After multiple attempts and piecing together 15-20 minutes at a time, I finally finished watching The Nanny Dairies in its entirety. If you’re not familiar with the book or movie, it’s a young woman’s account of her experience working as the nanny to an accessory (6 year old child, actually) of a Manhattan socialite. Having read the book several years ago and hating the premise of finding humor in cast-off children, I am at a loss to explain my perseverance in completing the movie viewing. That said, I did enjoy the movie, especially the ending which I won’t ruin for anyone who hasn’t seen it yet. In fact, it was a scene at the end that inspired my particular train of thought for this post.
During a “conversation” with the parents, the nanny tells them that their son doesn’t care what they buy him, what he wears, what school he gets into, that he just wants them there. He’s not going to love them unconditionally much longer. It made me think about my own child as well as other young children. As infants, they depend on us for everything.
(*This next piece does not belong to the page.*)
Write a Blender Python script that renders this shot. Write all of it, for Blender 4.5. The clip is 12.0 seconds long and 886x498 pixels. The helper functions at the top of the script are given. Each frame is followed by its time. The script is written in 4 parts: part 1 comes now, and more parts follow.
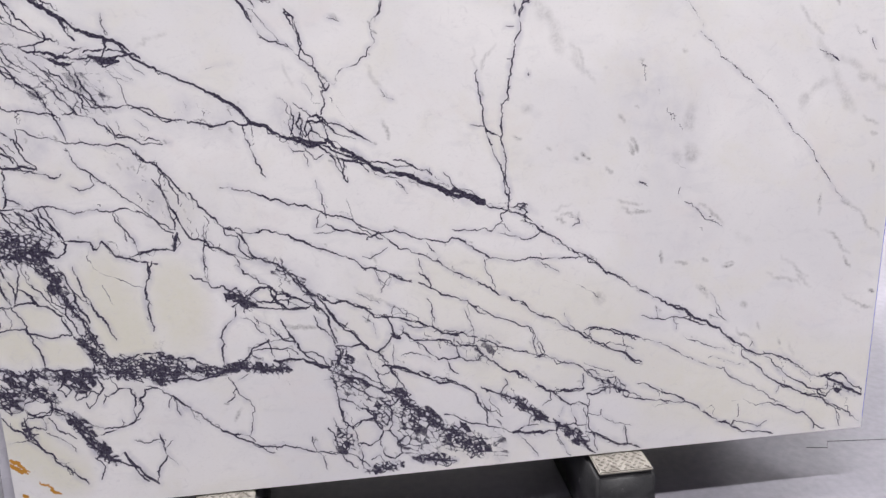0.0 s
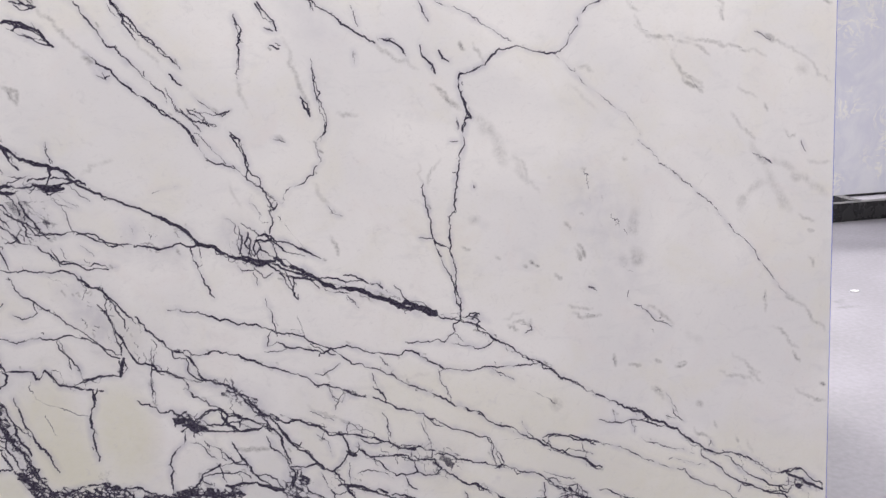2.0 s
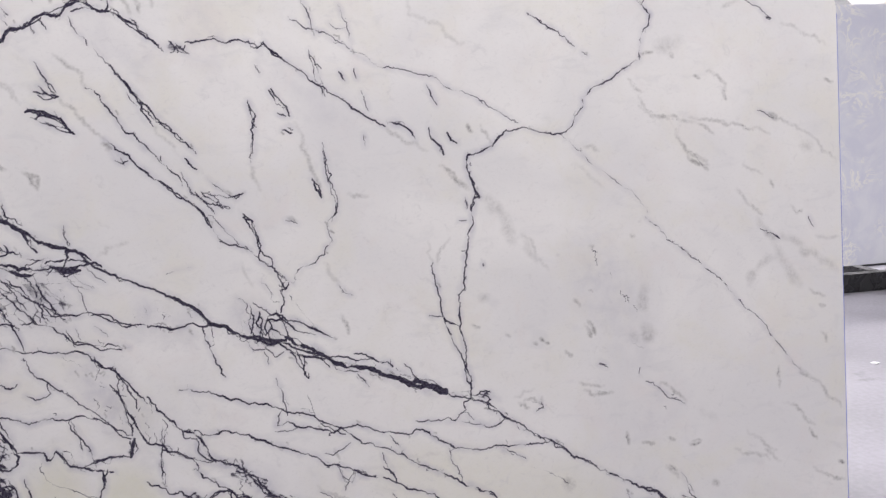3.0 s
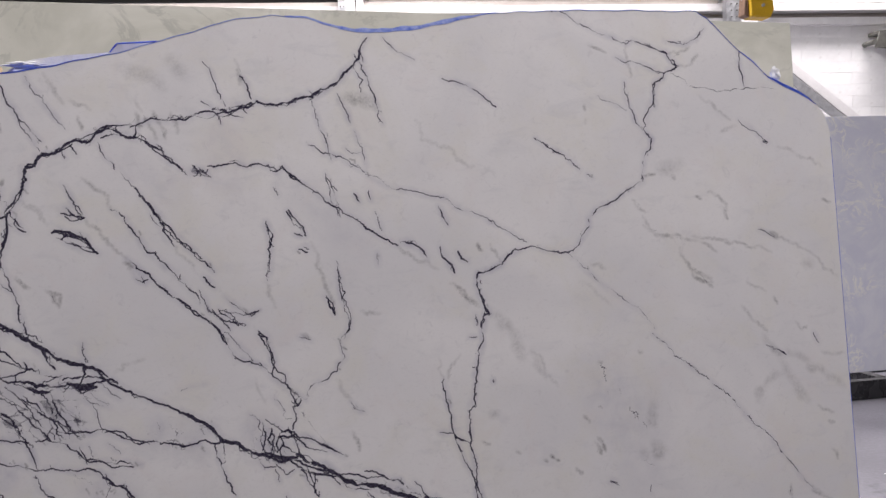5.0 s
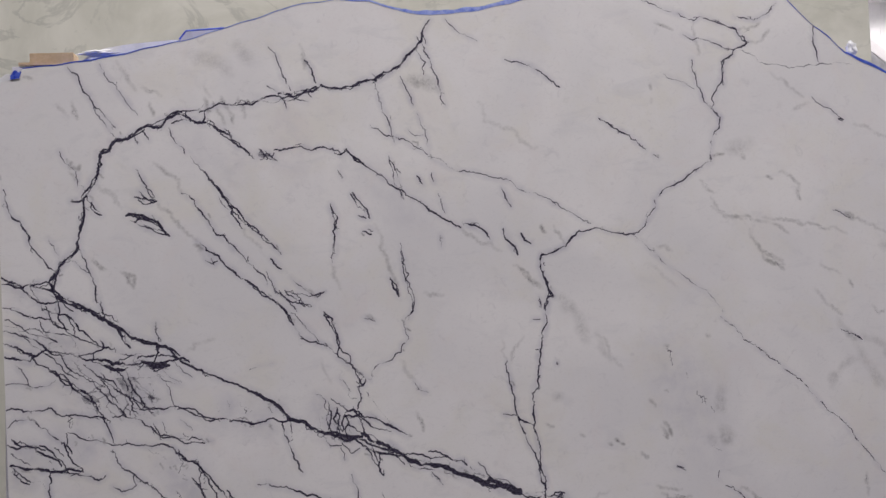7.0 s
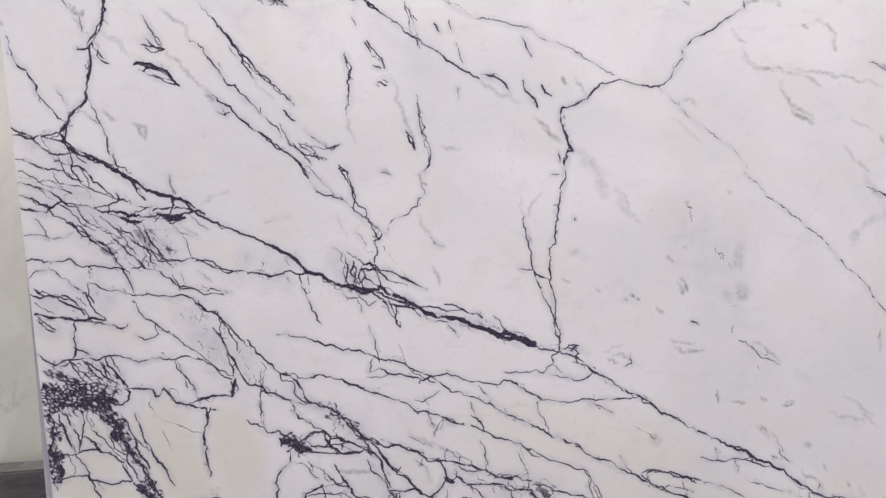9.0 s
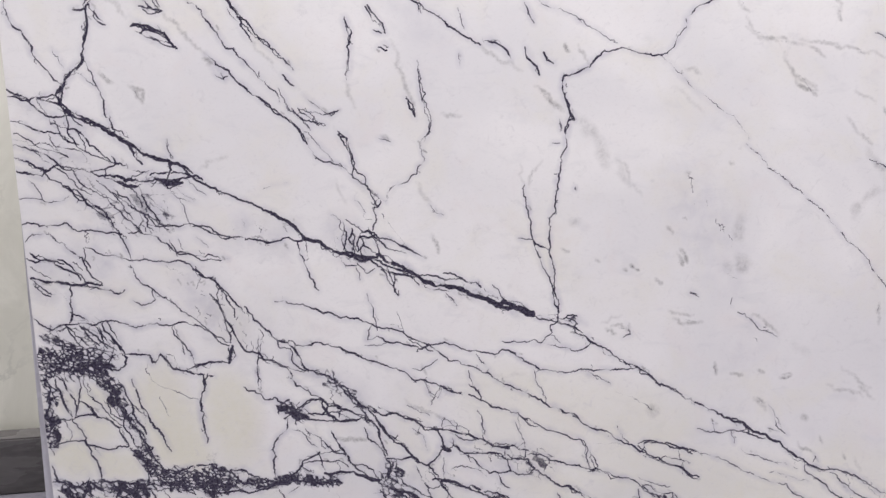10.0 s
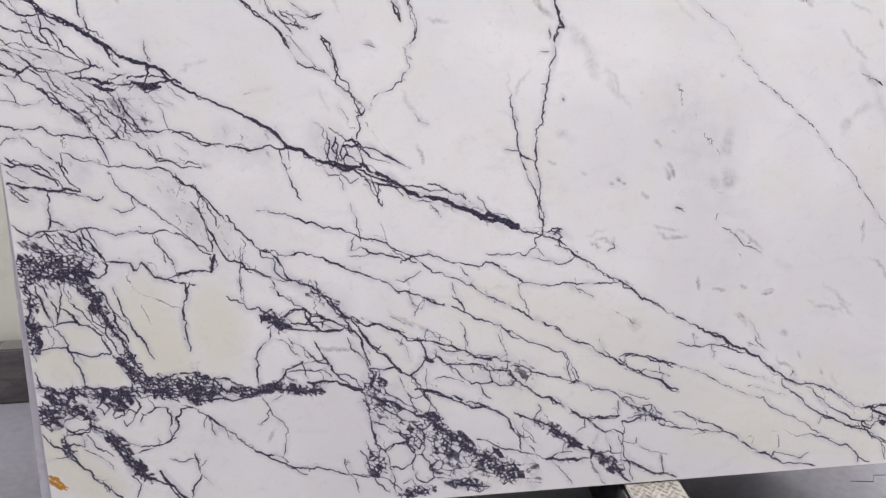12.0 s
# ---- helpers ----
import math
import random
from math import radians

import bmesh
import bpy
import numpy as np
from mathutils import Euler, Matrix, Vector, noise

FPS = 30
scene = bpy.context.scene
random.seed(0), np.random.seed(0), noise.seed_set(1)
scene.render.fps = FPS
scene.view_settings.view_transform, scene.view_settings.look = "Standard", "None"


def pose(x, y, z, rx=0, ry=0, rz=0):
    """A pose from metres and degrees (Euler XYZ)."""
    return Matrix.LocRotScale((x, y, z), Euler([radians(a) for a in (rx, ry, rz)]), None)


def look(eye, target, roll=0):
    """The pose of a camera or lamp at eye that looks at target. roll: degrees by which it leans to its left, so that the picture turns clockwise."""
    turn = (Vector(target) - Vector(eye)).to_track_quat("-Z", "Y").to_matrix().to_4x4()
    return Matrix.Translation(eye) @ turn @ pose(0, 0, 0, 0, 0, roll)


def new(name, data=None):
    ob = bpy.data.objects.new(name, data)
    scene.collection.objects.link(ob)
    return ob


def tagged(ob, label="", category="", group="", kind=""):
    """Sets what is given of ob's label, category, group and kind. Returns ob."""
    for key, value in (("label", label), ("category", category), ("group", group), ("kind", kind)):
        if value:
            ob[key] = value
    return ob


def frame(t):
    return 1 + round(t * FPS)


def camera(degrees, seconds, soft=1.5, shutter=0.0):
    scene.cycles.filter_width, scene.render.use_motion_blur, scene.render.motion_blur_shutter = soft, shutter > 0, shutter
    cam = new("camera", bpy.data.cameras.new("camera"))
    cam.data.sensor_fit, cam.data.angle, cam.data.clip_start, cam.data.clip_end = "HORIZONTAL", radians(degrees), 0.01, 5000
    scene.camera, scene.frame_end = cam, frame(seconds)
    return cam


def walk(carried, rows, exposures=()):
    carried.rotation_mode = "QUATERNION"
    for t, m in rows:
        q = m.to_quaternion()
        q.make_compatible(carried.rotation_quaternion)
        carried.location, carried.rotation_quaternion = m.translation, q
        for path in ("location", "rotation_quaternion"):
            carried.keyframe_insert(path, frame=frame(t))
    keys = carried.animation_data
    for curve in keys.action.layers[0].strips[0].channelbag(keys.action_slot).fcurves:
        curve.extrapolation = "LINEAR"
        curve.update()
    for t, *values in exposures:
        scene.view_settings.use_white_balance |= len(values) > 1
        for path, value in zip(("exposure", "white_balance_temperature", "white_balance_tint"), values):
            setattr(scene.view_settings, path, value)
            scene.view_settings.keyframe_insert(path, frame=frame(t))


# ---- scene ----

As they grow bigger and into their toddler years, they become more independent but we’re still the majority of their world. Our actions and reactions shape their actions and reactions. We can make or break a moment simply by the nature of our response. A failure to acknowledge something that seems trivial to us but monumental to them can break a spirit, even if it’s only temporarily broken. Likewise, praise or recognition brings such joy to a child. The visible pride on their little faces shines as if they’ve just conquered Mount Everest.
The years of unconditional acceptance by our children are so few. Our children grow and their opinions and preferences are subject to outside influence. Although hopefully we want independence for our children, it is so important to develop a relationship that allows us to maintain the connection with them. A bond that continues after the unconditional acceptance has waned is a gift. So are all the little moments we are privileged to experience along the way.